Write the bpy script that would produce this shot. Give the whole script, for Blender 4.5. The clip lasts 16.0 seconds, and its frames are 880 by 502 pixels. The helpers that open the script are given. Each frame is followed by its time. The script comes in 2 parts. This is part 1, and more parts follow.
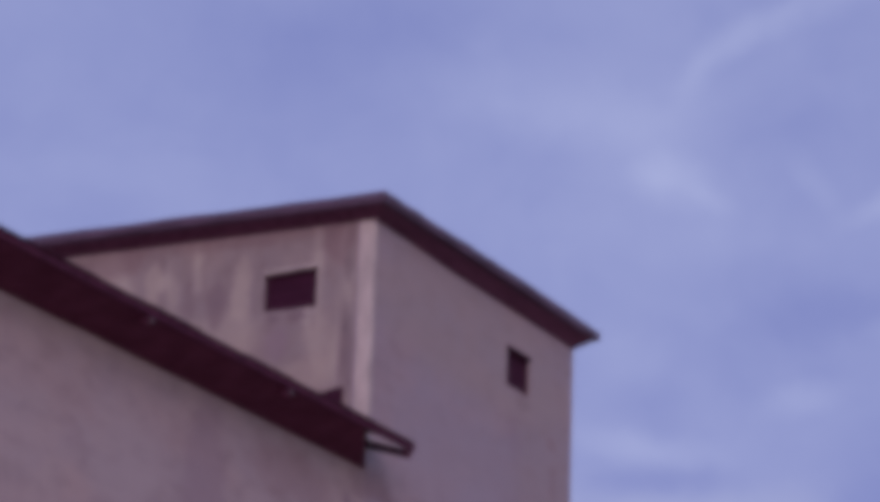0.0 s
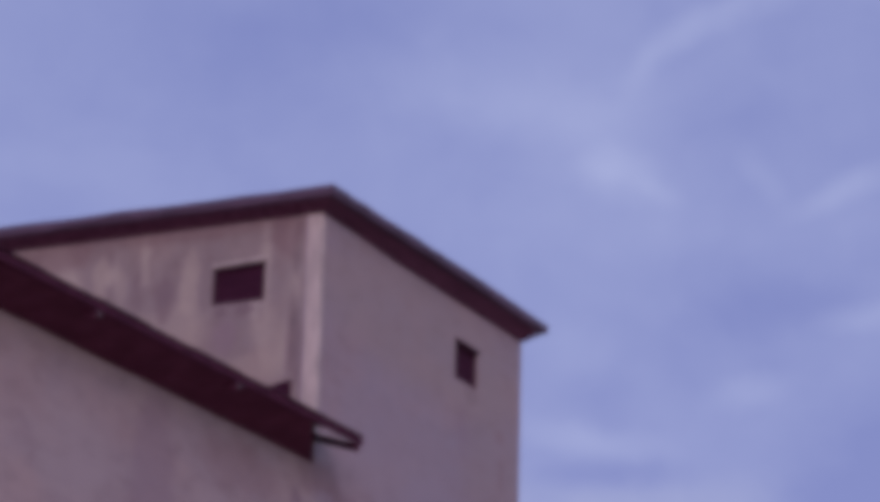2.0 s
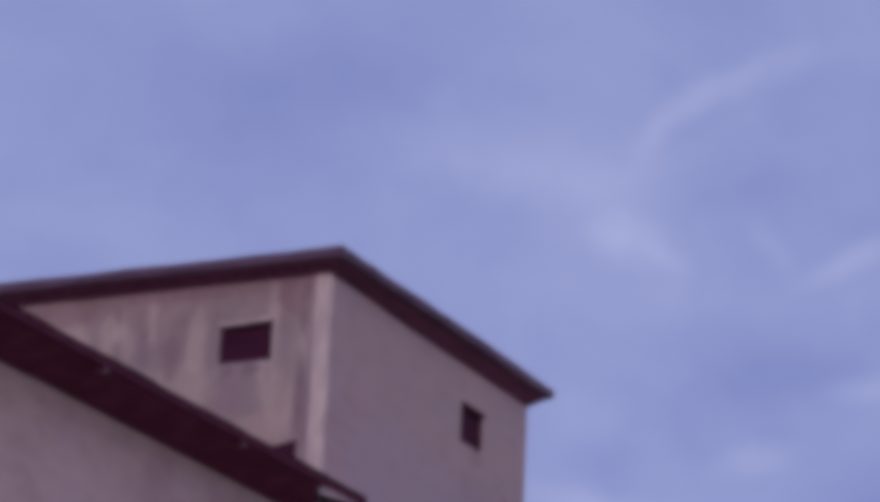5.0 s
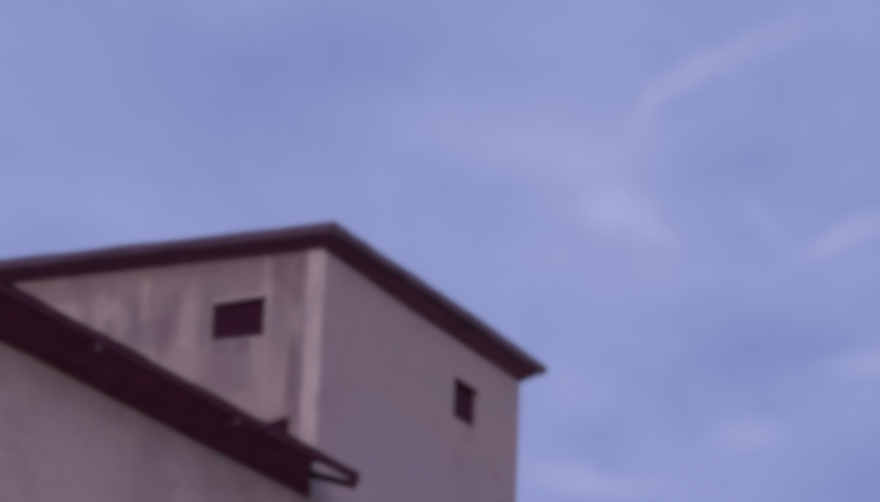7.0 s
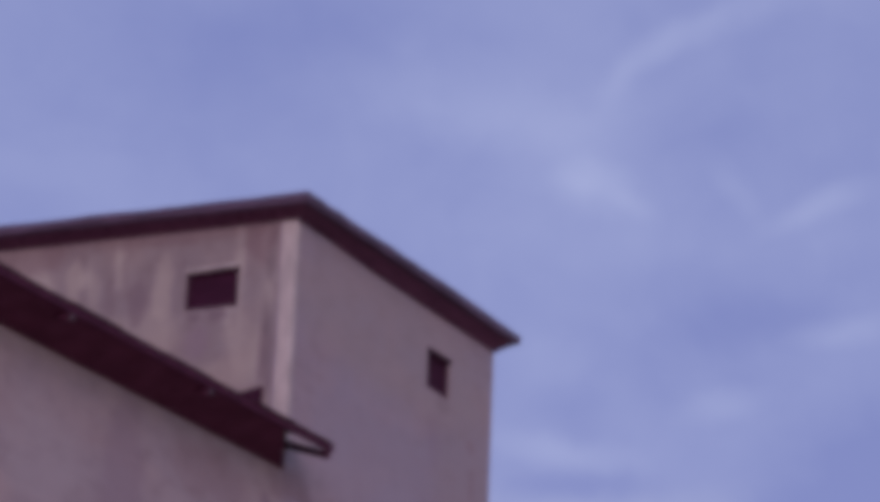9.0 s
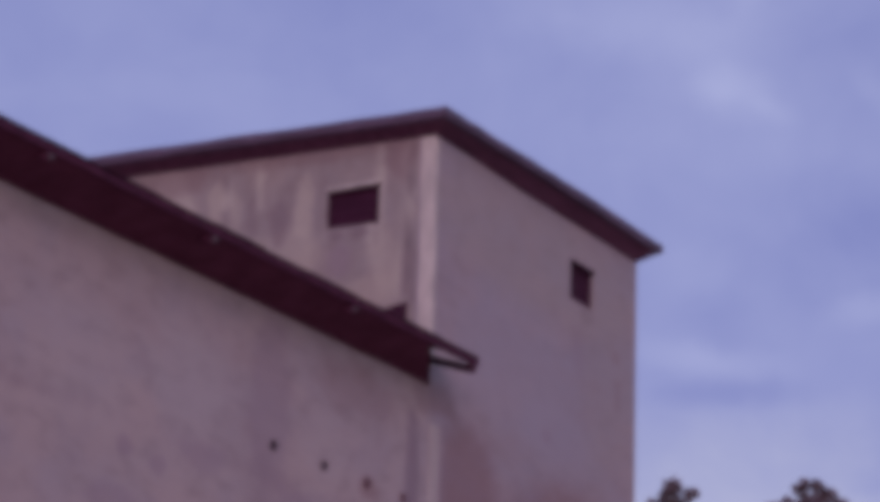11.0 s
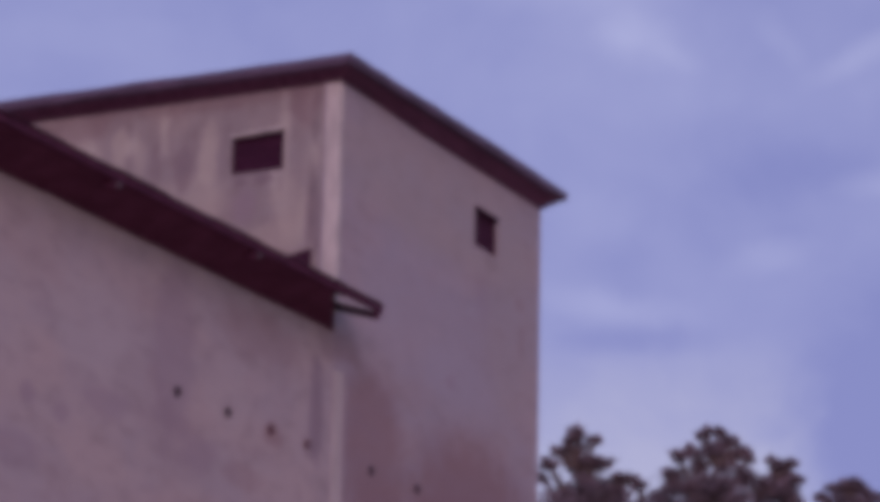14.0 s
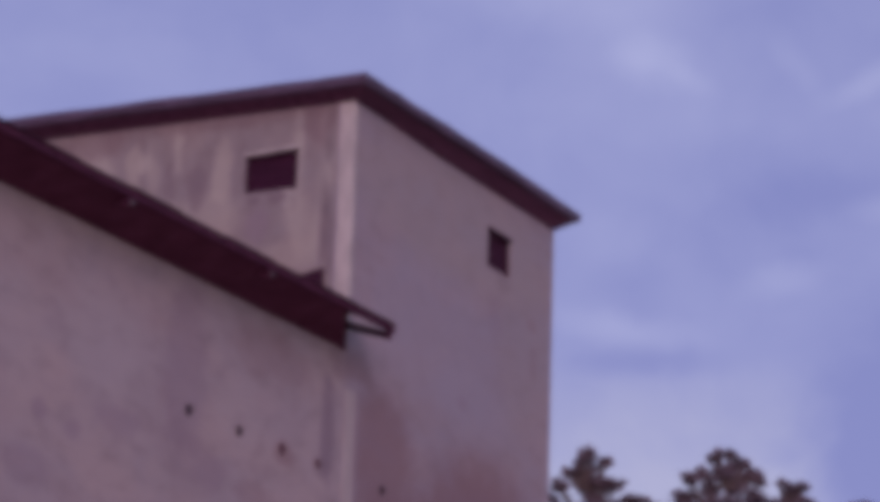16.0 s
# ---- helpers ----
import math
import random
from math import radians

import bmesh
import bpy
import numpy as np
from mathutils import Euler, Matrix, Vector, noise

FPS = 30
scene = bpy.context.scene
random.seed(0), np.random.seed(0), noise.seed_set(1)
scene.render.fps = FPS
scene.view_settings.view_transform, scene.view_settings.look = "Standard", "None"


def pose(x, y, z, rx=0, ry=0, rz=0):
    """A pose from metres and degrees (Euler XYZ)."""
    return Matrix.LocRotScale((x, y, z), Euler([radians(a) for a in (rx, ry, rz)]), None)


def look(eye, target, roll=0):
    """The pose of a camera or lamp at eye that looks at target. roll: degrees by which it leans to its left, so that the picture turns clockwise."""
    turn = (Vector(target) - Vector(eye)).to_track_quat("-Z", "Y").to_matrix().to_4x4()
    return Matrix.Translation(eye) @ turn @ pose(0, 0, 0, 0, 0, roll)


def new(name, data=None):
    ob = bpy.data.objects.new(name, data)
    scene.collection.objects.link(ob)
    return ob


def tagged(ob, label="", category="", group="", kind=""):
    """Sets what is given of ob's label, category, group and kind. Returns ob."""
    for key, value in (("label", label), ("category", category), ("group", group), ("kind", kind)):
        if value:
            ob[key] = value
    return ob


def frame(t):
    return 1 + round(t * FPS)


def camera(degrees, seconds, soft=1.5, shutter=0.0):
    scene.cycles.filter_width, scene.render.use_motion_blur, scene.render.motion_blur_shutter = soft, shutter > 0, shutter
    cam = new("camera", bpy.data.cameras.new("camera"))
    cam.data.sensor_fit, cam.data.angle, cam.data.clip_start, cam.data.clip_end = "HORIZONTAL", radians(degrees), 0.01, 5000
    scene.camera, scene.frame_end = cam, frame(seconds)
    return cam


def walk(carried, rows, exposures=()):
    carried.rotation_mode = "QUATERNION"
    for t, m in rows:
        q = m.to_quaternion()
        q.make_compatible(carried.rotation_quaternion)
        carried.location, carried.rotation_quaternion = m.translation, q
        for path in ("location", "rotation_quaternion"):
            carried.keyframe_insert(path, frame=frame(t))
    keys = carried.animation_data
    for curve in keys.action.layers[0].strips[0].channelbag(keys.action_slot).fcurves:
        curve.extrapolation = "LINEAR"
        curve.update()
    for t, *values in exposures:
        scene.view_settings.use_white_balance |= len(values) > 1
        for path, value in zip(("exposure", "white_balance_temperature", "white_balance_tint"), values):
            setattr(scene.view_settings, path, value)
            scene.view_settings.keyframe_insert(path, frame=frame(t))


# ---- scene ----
# World: the tower's corner stands at the origin; the long wall runs along +x and faces -y, the side wall runs along +y and faces -x.
cam = camera(15.79, 16.0, soft=8.5)
EYE = Vector((-29.143, -15.482, 1.6))
# seconds, heading (degrees from +x), tilt, lean
PATH = [
    (0, 26.720, 17.662, 1.895), (0.5, 26.624, 17.437, 2.063), (1, 26.256, 17.350, 1.708), (1.5, 25.906, 17.471, 1.497),
    (2, 25.734, 17.567, 1.514), (2.5, 25.810, 17.594, 1.675), (3, 25.808, 17.763, 1.964), (3.5, 25.760, 17.964, 2.125),
    (4, 25.784, 18.234, 2.274), (6.3, 26.064, 18.935, 2.95), (6.5, 25.972, 18.774, 2.844), (7, 25.769, 18.263, 2.425),
    (7.5, 25.565, 18.021, 2.225), (8, 25.429, 17.887, 2.195), (8.5, 25.302, 17.795, 2.253), (9, 25.247, 17.747, 2.338),
    (9.5, 25.873, 17.410, 1.854), (10, 27.193, 16.744, 1.415), (12.3, 27.937, 15.861, 1.58), (12.5, 27.814, 15.804, 1.55),
    (13, 26.969, 15.503, 1.09), (13.5, 26.205, 15.258, 0.96), (14, 26.039, 15.174, 1.149), (14.5, 26.016, 15.236, 1.224),
    (15, 26.116, 15.171, 1.150), (15.5, 26.156, 15.224, 1.38), (16, 26.288, 15.535, 1.72)]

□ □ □

**Task to carry out**
Pictures excluded, quote all the data above exactly.

**Output for this task**
Write the bpy script that would produce this shot. Give the whole script, for Blender 4.5. The clip lasts 16.0 seconds, and its frames are 880 by 502 pixels. The helpers that open the script are given. Each frame is followed by its time. The script comes in 2 parts. This is part 1, and more parts follow.
0.0 s
2.0 s
5.0 s
7.0 s
9.0 s
11.0 s
14.0 s
16.0 s
# ---- helpers ----
import math
import random
from math import radians

import bmesh
import bpy
import numpy as np
from mathutils import Euler, Matrix, Vector, noise

FPS = 30
scene = bpy.context.scene
random.seed(0), np.random.seed(0), noise.seed_set(1)
scene.render.fps = FPS
scene.view_settings.view_transform, scene.view_settings.look = "Standard", "None"


def pose(x, y, z, rx=0, ry=0, rz=0):
    """A pose from metres and degrees (Euler XYZ)."""
    return Matrix.LocRotScale((x, y, z), Euler([radians(a) for a in (rx, ry, rz)]), None)


def look(eye, target, roll=0):
    """The pose of a camera or lamp at eye that looks at target. roll: degrees by which it leans to its left, so that the picture turns clockwise."""
    turn = (Vector(target) - Vector(eye)).to_track_quat("-Z", "Y").to_matrix().to_4x4()
    return Matrix.Translation(eye) @ turn @ pose(0, 0, 0, 0, 0, roll)


def new(name, data=None):
    ob = bpy.data.objects.new(name, data)
    scene.collection.objects.link(ob)
    return ob


def tagged(ob, label="", category="", group="", kind=""):
    """Sets what is given of ob's label, category, group and kind. Returns ob."""
    for key, value in (("label", label), ("category", category), ("group", group), ("kind", kind)):
        if value:
            ob[key] = value
    return ob


def frame(t):
    return 1 + round(t * FPS)


def camera(degrees, seconds, soft=1.5, shutter=0.0):
    scene.cycles.filter_width, scene.render.use_motion_blur, scene.render.motion_blur_shutter = soft, shutter > 0, shutter
    cam = new("camera", bpy.data.cameras.new("camera"))
    cam.data.sensor_fit, cam.data.angle, cam.data.clip_start, cam.data.clip_end = "HORIZONTAL", radians(degrees), 0.01, 5000
    scene.camera, scene.frame_end = cam, frame(seconds)
    return cam


def walk(carried, rows, exposures=()):
    carried.rotation_mode = "QUATERNION"
    for t, m in rows:
        q = m.to_quaternion()
        q.make_compatible(carried.rotation_quaternion)
        carried.location, carried.rotation_quaternion = m.translation, q
        for path in ("location", "rotation_quaternion"):
            carried.keyframe_insert(path, frame=frame(t))
    keys = carried.animation_data
    for curve in keys.action.layers[0].strips[0].channelbag(keys.action_slot).fcurves:
        curve.extrapolation = "LINEAR"
        curve.update()
    for t, *values in exposures:
        scene.view_settings.use_white_balance |= len(values) > 1
        for path, value in zip(("exposure", "white_balance_temperature", "white_balance_tint"), values):
            setattr(scene.view_settings, path, value)
            scene.view_settings.keyframe_insert(path, frame=frame(t))


# ---- scene ----
# World: the tower's corner stands at the origin; the long wall runs along +x and faces -y, the side wall runs along +y and faces -x.
cam = camera(15.79, 16.0, soft=8.5)
EYE = Vector((-29.143, -15.482, 1.6))
# seconds, heading (degrees from +x), tilt, lean
PATH = [
    (0, 26.720, 17.662, 1.895), (0.5, 26.624, 17.437, 2.063), (1, 26.256, 17.350, 1.708), (1.5, 25.906, 17.471, 1.497),
    (2, 25.734, 17.567, 1.514), (2.5, 25.810, 17.594, 1.675), (3, 25.808, 17.763, 1.964), (3.5, 25.760, 17.964, 2.125),
    (4, 25.784, 18.234, 2.274), (6.3, 26.064, 18.935, 2.95), (6.5, 25.972, 18.774, 2.844), (7, 25.769, 18.263, 2.425),
    (7.5, 25.565, 18.021, 2.225), (8, 25.429, 17.887, 2.195), (8.5, 25.302, 17.795, 2.253), (9, 25.247, 17.747, 2.338),
    (9.5, 25.873, 17.410, 1.854), (10, 27.193, 16.744, 1.415), (12.3, 27.937, 15.861, 1.58), (12.5, 27.814, 15.804, 1.55),
    (13, 26.969, 15.503, 1.09), (13.5, 26.205, 15.258, 0.96), (14, 26.039, 15.174, 1.149), (14.5, 26.016, 15.236, 1.224),
    (15, 26.116, 15.171, 1.150), (15.5, 26.156, 15.224, 1.38), (16, 26.288, 15.535, 1.72)]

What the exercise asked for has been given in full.